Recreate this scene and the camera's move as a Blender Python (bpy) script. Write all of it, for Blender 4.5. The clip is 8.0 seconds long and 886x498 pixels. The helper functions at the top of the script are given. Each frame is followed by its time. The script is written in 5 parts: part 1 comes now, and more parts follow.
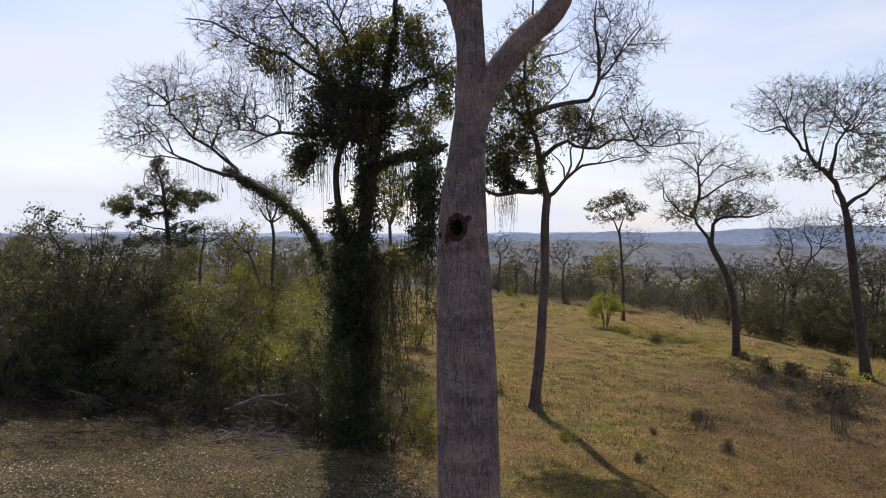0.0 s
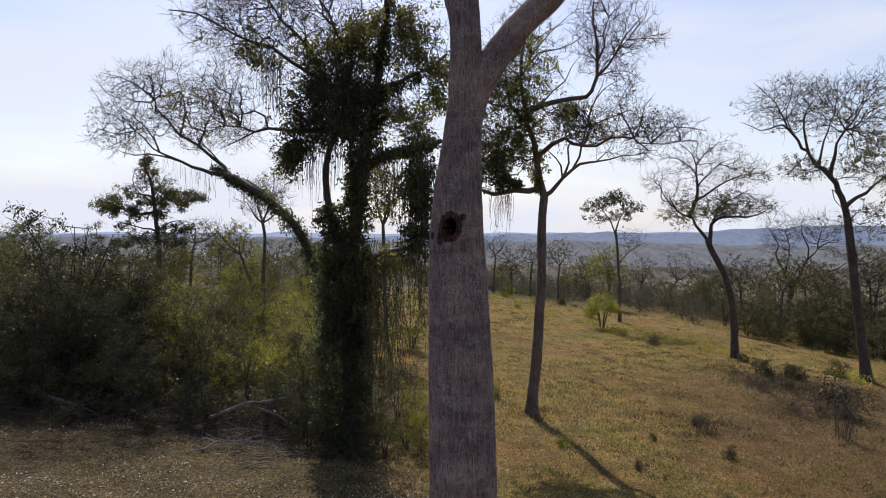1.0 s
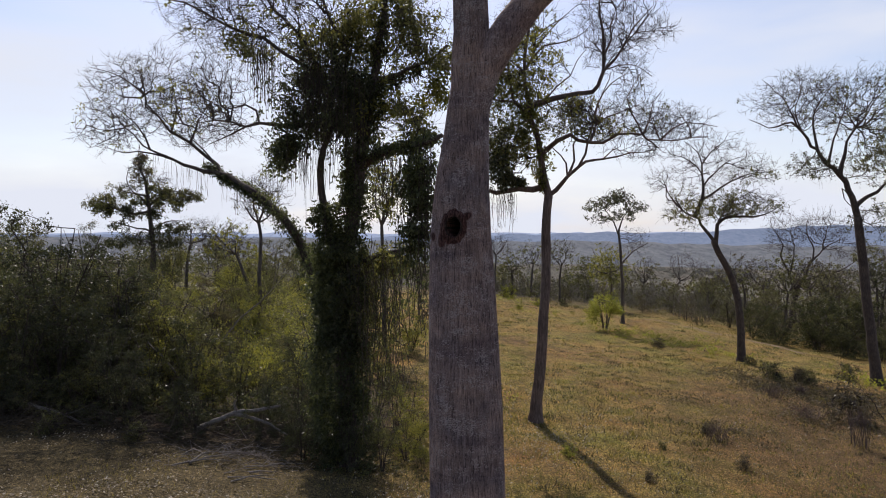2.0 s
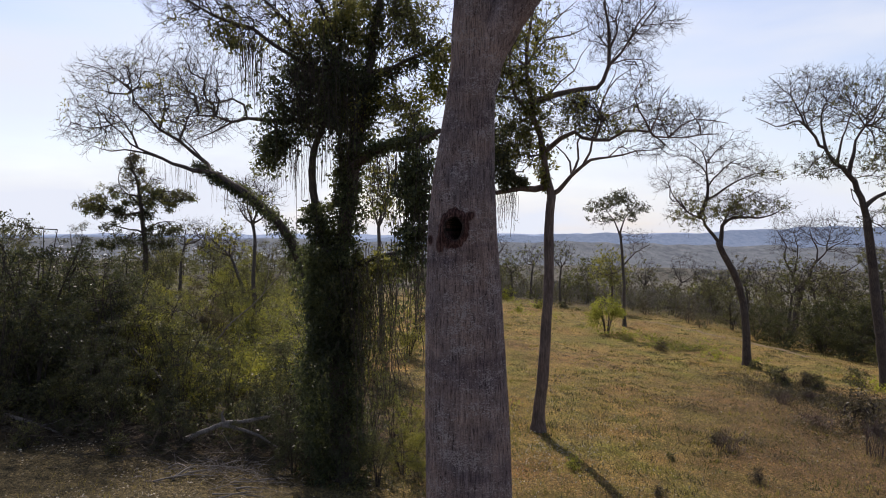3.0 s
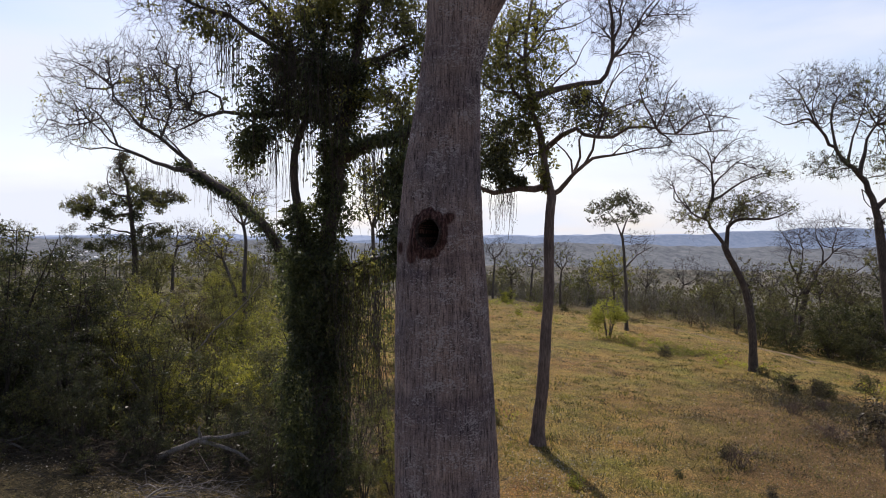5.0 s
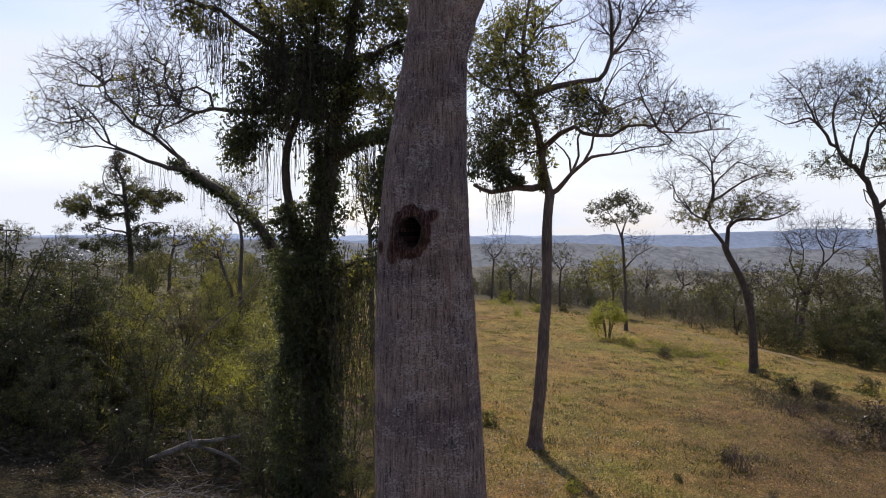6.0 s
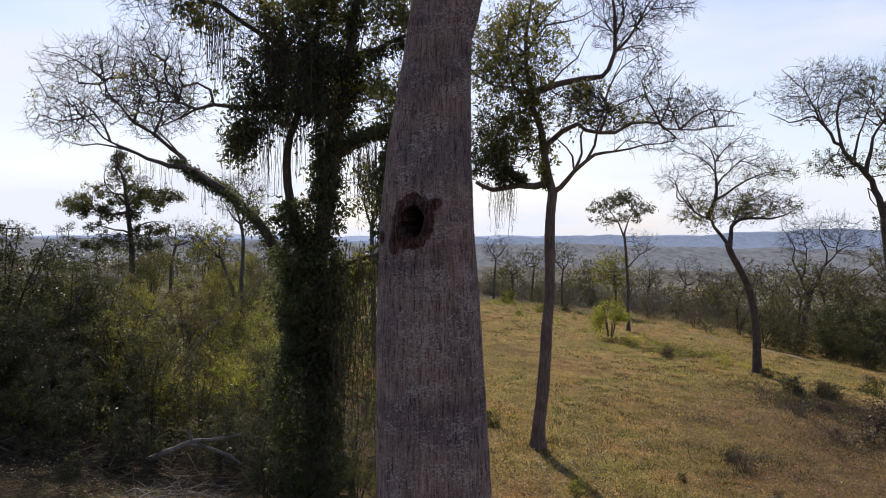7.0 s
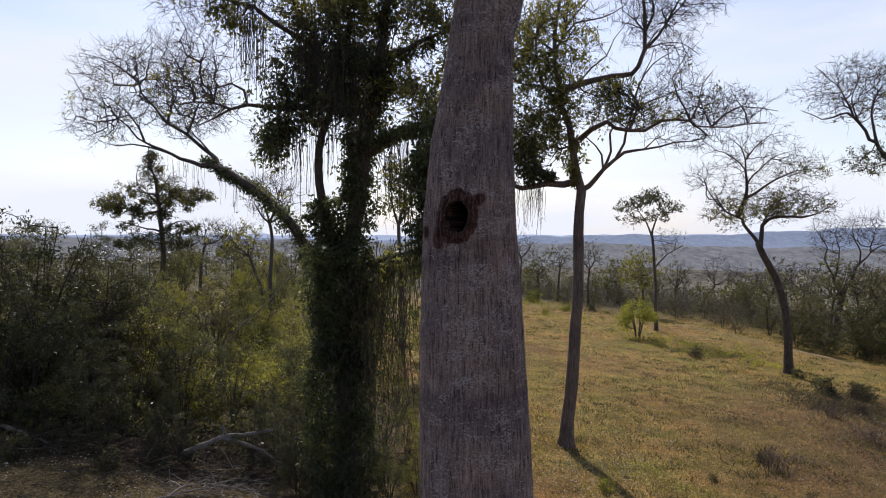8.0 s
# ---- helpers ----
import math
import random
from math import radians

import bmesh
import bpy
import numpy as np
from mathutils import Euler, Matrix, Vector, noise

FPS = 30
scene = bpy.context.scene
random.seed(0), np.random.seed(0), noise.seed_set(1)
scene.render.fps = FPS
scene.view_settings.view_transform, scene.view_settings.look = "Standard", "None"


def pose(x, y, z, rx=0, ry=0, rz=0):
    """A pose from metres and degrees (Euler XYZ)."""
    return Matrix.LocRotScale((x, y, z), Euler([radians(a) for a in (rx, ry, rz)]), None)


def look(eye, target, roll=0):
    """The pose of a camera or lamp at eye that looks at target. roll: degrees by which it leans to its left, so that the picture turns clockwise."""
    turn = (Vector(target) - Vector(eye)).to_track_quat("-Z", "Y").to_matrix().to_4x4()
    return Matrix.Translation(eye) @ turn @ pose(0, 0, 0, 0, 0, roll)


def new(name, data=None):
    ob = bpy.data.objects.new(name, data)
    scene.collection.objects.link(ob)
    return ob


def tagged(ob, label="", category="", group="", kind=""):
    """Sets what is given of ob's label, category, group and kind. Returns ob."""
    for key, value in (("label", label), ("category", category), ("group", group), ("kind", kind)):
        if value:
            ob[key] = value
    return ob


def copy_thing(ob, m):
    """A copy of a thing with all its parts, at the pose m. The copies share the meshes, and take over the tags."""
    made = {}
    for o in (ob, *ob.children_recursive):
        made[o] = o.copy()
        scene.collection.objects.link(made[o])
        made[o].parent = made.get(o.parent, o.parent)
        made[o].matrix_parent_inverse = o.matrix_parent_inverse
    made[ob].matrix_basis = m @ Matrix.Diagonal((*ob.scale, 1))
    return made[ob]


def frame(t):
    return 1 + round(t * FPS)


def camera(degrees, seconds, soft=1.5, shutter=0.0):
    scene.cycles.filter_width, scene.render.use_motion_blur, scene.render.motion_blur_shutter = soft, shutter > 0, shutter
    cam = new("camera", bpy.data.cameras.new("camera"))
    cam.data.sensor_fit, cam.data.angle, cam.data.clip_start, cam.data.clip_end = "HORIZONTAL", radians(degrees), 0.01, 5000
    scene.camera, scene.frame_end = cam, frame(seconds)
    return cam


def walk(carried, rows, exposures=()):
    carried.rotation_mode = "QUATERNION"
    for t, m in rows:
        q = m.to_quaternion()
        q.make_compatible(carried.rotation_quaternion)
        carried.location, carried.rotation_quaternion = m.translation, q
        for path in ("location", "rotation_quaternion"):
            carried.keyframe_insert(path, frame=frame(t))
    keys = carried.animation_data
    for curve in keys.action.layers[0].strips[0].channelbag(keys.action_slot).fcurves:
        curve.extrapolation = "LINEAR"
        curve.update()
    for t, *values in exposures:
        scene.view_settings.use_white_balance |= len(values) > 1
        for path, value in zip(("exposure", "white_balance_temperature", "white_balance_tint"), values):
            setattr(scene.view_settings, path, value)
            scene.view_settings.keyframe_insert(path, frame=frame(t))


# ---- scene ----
cam = camera(65.7, 8.0, soft=1.0)
PATH = [
    (0, (0.058, -0.368, 7.316), (0.039, 1.632, 7.27), 0.0),
    (0.5, (0.084, 0.028, 7.316), (0.075, 2.027, 7.27), 0.0),
    (1, (0.085, 0.495, 7.31), (0.081, 2.494, 7.265), 0.0),
    (1.5, (0.057, 1.032, 7.313), (0.053, 3.031, 7.268), 0.0),
    (3, (0.047, 2.774, 7.338), (0.048, 4.774, 7.296), 0.0),
    (3.5, (0.086, 3.282, 7.361), (0.088, 5.282, 7.321), 0.0),
    (4, (0.125, 3.677, 7.394), (0.126, 5.676, 7.354), 0.0),
    (4.5, (0.19, 3.988, 7.391), (0.19, 5.988, 7.352), 0.0),
    (6, (0.425, 4.642, 7.374), (0.425, 6.641, 7.336), 0.1),
    (6.5, (0.425, 4.786, 7.354), (0.425, 6.785, 7.318), 0.1),
    (7, (0.41, 4.804, 7.29), (0.405, 6.803, 7.253), 0.1),
    (7.5, (0.33, 4.756, 7.262), (0.289, 6.755, 7.224), 0.1),
    (8, (0.261, 4.702, 7.254), (0.185, 6.7, 7.215), 0.1),
]
walk(cam, [(t, look(eye, target, roll)) for t, eye, target, roll in PATH],
     exposures=[(0, 0.27, 6500, 19), (1, 0.25, 6500, 19), (1.5, 0.18, 6500, 19), (3, 0.28, 6500, 19), (3.5, 0.28, 6500, 19), (4, 0.23, 6500, 19), (4.5, 0.32, 6500, 19), (6, 0.36, 6500, 19), (8, 0.36, 6500, 19)])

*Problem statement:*
From the line containing "return made[ob]" down to the line containing "scene.view_settings.keyframe_insert(path, frame=frame(t))" in the material above, reproduce every line exactly, including the two end lines.

*Task output:*
    return made[ob]


def frame(t):
    return 1 + round(t * FPS)


def camera(degrees, seconds, soft=1.5, shutter=0.0):
    scene.cycles.filter_width, scene.render.use_motion_blur, scene.render.motion_blur_shutter = soft, shutter > 0, shutter
    cam = new("camera", bpy.data.cameras.new("camera"))
    cam.data.sensor_fit, cam.data.angle, cam.data.clip_start, cam.data.clip_end = "HORIZONTAL", radians(degrees), 0.01, 5000
    scene.camera, scene.frame_end = cam, frame(seconds)
    return cam


def walk(carried, rows, exposures=()):
    carried.rotation_mode = "QUATERNION"
    for t, m in rows:
        q = m.to_quaternion()
        q.make_compatible(carried.rotation_quaternion)
        carried.location, carried.rotation_quaternion = m.translation, q
        for path in ("location", "rotation_quaternion"):
            carried.keyframe_insert(path, frame=frame(t))
    keys = carried.animation_data
    for curve in keys.action.layers[0].strips[0].channelbag(keys.action_slot).fcurves:
        curve.extrapolation = "LINEAR"
        curve.update()
    for t, *values in exposures:
        scene.view_settings.use_white_balance |= len(values) > 1
        for path, value in zip(("exposure", "white_balance_temperature", "white_balance_tint"), values):
            setattr(scene.view_settings, path, value)
            scene.view_settings.keyframe_insert(path, frame=frame(t))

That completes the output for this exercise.